Monday, October 31, 2016

What Happens In a Criminal Case

A fellow writer asked me for an overview of what happens during a criminal prosecution. Those questions pop up from time to time, so I thought I'd include the overview here. I won't be taking follow-up questions due to my own time constraints, but this might be enough for you to come across sounding knowledgeable in your own writing. As always, this is not legal advice. You get legal advice by hiring and paying a lawyer. This is simply informational and is meant only as an overview of what generally happens in American criminal courts. So here we go:


Criminal Procedure

Two classes of crimes based on severity: felony and misdemeanor. A felony is any crime punishable by incarceration for over a year. Served in state prison. Misdemeanors are any crime punishable by up to one year in jail, usually local county jail.

How prosecution begins
Prosecution of a citizen begins with either a criminal complaint being filed, usually signed by a police officer; or with an indictment issued by a grand jury. If by complaint, then a preliminary hearing must be held in order for the judge to determine whether there’s probable cause to hold the defendant for trial or not. If by indictment, no need for preliminary hearing as probable cause is already established by the issuance of the indictment by the grand jury. Grand jury proceedings are secret and no defense lawyer is allowed inside. 

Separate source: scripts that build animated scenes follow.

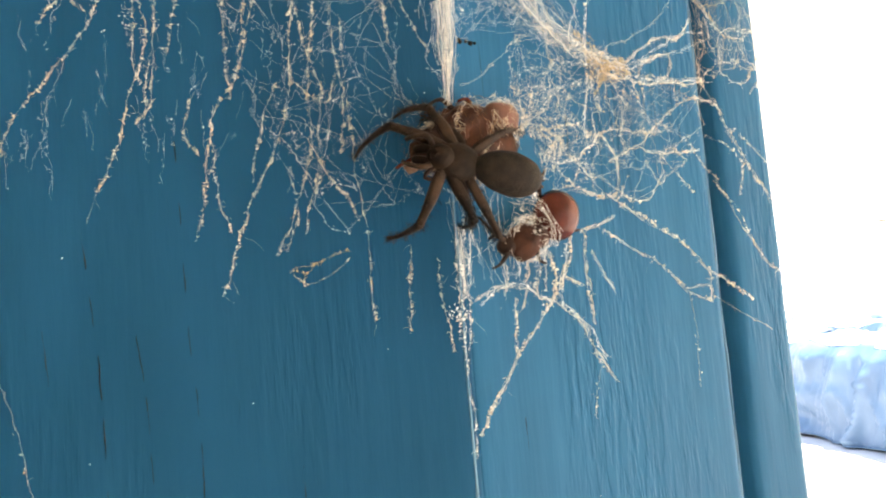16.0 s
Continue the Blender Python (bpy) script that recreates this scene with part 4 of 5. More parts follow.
# net round the catch: branches that leave the knot, cross the face and reach over the joint
sk = Skein()
BRANCHES = (
    [(26.3, 8.5), (29.9, 10.1), (35.2, 12.6), (40.0, 15.3), (43.1, 15.2), (46.8, 19.2)], [(26.3, 8.5), (33.1, 7.7), (38.9, 7.9), (48.1, 9.1)], [(37.2, 11.5), (40.4, 12.7), (40.8, 10.1), (39, 8.1)],
    [(33.5, 8), (34.1, 10.1), (37.3, 11.8)], [(24.4, -0.8), (26.6, -4.3), (26.9, -7.2), (26.2, -9.8)], [(24.4, -0.8), (19.6, -4.2), (15.8, -5.3)], [(25.6, -12.4), (22.8, -13.8), (18.9, -14.7)])
for q in BRANCHES:
    lacy(sk, q, 2.0, 1.6, 4, 1.0, 0.5, 0.8, 0.55)
for q in ([(47.7, 6.4), (43.9, 5.5), (38.9, 3), (36.4, 1), (32, -0.3), (27.9, 0.4), (24.4, -0.8), (20.7, 0.1), (16.4, -0.5), (12.7, -1.4)], [(36.4, 1), (32.4, -2), (26.2, -4.8)], [(32.4, -2.3), (37.3, -3), (45.5, -2)],
          [(37, -5.3), (35.1, -8.3), (31.2, -10.4), (27.3, -9.5)], [(16.3, -1.2), (17.9, -2.9), (16.4, -5.7), (18.5, -7.7), (22.1, -9.2), (26.2, -9.8)]):
    lacy(sk, q, 1.8, 1.5, 3, 0.9, 0.6, 0.7, 0.45)
for q in ([(38.7, 1.4), (43.7, -0.8), (46.4, -3.8), (49.7, -6.6)], [(37.3, -3.2), (39.9, -5.7), (43.7, -8.6)], [(19.6, -4.2), (22.9, -7.8)], [(26.2, -9.8), (28.4, -8.2), (29.6, -6.6)]):
    beaded(sk, q, 1.6, 1.0)
for q in ([(26, 11.6), (31.1, 13.8), (37.3, 17), (42.5, 21.8)], [(21, 12.9), (21.1, 15.7), (20.7, 18.1)], [(26.3, 8.5), (26.6, 3.4), (27.9, 0.4)], [(26.3, 8.5), (28.5, 4.6), (28.6, 0.7)], [(19, 11.1), (17.7, 5.8), (16, -0.7), (15.2, -5.8)], [(10.7, 6.4), (16.1, 7.5), (21.4, 5.8), (26.3, 8.5)],
          [(12.1, 3), (17, 4.8), (22.8, 6.4)], [(1.1, 3.6), (3.5, 4.8), (11.3, 11.3)], [(1.2, 2.4), (4.3, 2.3), (6.6, 3.3)], [(11.4, 2), (16.4, -0.5)], [(18.3, -4.7), (20.9, -3.7), (23.6, -2.1)], [(26.3, 8.5), (32.5, 3.4), (36.4, 1)], [(30.2, 7.2), (27.3, 0.6), (24.4, -0.8)], [(33.5, 8), (33.9, 3.6), (32, -0.3)]):
    lacy(sk, q, 2.4, 0.8, 2, 0.5, 0.15, 0.5, 0.35)
net(sk, [(9, 11), (22.5, 8), (40, 6), (36, 1), (26, -8), (14, -6), (8, 1)], 3.5, (1.0, 3.6), 0.55, 1, 0.15, 2, 0.6, 12)
net(sk, [(12, 16), (26.5, 9.5), (47, 9), (46, 0), (36, -9), (24, -12), (12, -8), (9, 4)], 5.2, (1.0, 4.0), 0.85, 2, 0.4, 2, 0.9, 121)
net(sk, [(7, 5), (13, 5.5), (17, 0), (16.5, -6), (11.5, -8.5), (8.6, -3)], 2.4, (2.0, 6.5), 0.8, 1, 0.3, 3, 0.9, 122)
sk.done("catch_net", SILK_DUST, web, "woolly white net round the wrapped insects")
sk = Skein()
for q in ([(54.2, 13.1), (53.9, 16.4), (57.9, 19.8), (64.3, 19.6)], [(48.2, 9.7), (54.2, 13.1), (60.6, 14.4), (63.8, 11.9), (61.4, 8.8)], [(49.4, 14.7), (48.5, 11.9), (48.4, 8.6)], [(52, 22), (50, 16), (49, 10), (51.6, 5.8)]):
    lacy(sk, q, 1.4, 1.1, 2, 1.0, 0.5, 0.8, 0.5)
for q in ([(54.1, 2.6), (59, 0.2), (63.9, -2.9)], [(48.8, 0.6), (54.4, -0.7), (57.5, -3.3)], [(57.4, -3.8), (56.2, -8.3)]):
    beaded(sk, q, 1.2, 0.9)
sk.done("strip_threads", SILK_DUST, web, "dusty threads crossing the dark joint")
for q, w in (([(47.7, 6.4), (52.1, 5.7), (54.8, 1.5), (57.6, -2.7), (60.7, -5.3), (65.2, -11.1), (68.4, -14)], 1.2), ([(49.4, -6.8), (52.9, -10), (54.9, -13.2), (57.4, -16.4), (60.3, -19.7), (66.4, -22.3)], 1.15), ([(24.1, -14.4), (33, -18.6), (37.3, -21.3), (40.1, -23.6), (45.7, -25.5)], 0.95),
             ([(40.2, -23.3), (44.4, -22.9), (46.2, -24.9)], 0.9), ([(26.2, -9.8), (30.4, -11.9), (35.1, -14.2), (41.1, -17.1), (45.6, -20.5), (50.5, -22.9), (55.5, -25.4)], 1.3), ([(45.6, -20.5), (45.3, -24.9)], 0.9)):
    sk = Skein()
    beaded(sk, q, 1.4, w)
    lacy(sk, q, 1.4, 0.9, 2, 0.6, 0.5, 0.5, 0.3)
    sk.done("anchor_thread", SILK_DUST, web)
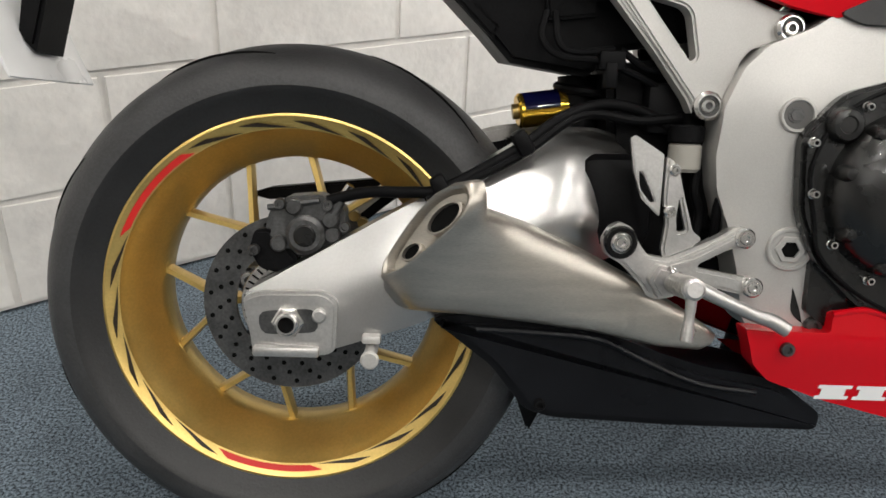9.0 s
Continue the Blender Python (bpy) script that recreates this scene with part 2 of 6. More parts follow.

Pre-trial court appearances
After indictment or criminal complaint the defendant is arrested and brought before the judge in what’s called the initial appearance. At this time the judge does or doesn’t set bail. In most states bail is always allowed except where the defendant is a danger to others and “the proof is evident and the presumption (of guilt) is great.” If defendant can’t pay bail, he goes to jail. If he can pay bail he’s released but usually can’t leave the state. Following initial appearance there’s next an arraignment, in which the defendant attends and is apprised by the court of the charges against him and a plea is taken guilty/or not guilty. A defendant has a constitutional right to have a lawyer present during the IA and the Arraignment. If he can’t afford one, the public defender is appointed.

Trial is set. The right to a speedy trial is also guaranteed by the constitution. 

Trial begins
Jury selection happens. Each side is given what are called peremptory challenges, usually around six each. These allow me to kick you off the jury for any reason. There are also unlimited challenges for cause. "Cause" means a potential juror is biased and should be excused. Cause can also be physical frailties (hearing deficits, kids at home etc).

Next, opening statements are made, the state going first and the defense going second. Opening statements are limited in scope to what each party expects the evidence to prove. Argument is not allowed at this time.

    Introduction of Evidence:
The state goes first. The state has the burden of proving the charges in the complaint or indictment beyond a reasonable doubt. Then the defense puts on its case. The defendant is not required to testify because he has a Fifth Amendment right to remain silent. This is usually the case; the defendant does not testify. The jury takes notes. The jury is the decider of the facts, e.g., was the light green or red? Who's telling the truth and who's lying. Guilty or not guilty? (There is no such finding of "innocent." Only not guilty). 

At the close of all the evidence, closing arguments are made. Now is the time for argument. The state goes first. 

Then the court reads instructions on the law to the jury. The jury then takes the instructions and exhibits into the jury room to deliberate. Guilt must be unanimous. 

If found guilty, the defendant has a constitutional right to appeal. 

Additional insights 

In criminal law there are two kinds of law. Procedural law and substantive law. Procedural law is such things as rules of evidence and rules of procedure. Substantive law is the law that spells out the elements of a crime. When a lawyer objects in court to testimony, the objection is based on rules of evidence and is procedural, but it may cover areas of the law that are substantive, e.g., where the prosecution is offering proof of something that isn’t one of the elements of the crime charged the defendant would object based on relevance and/or materiality.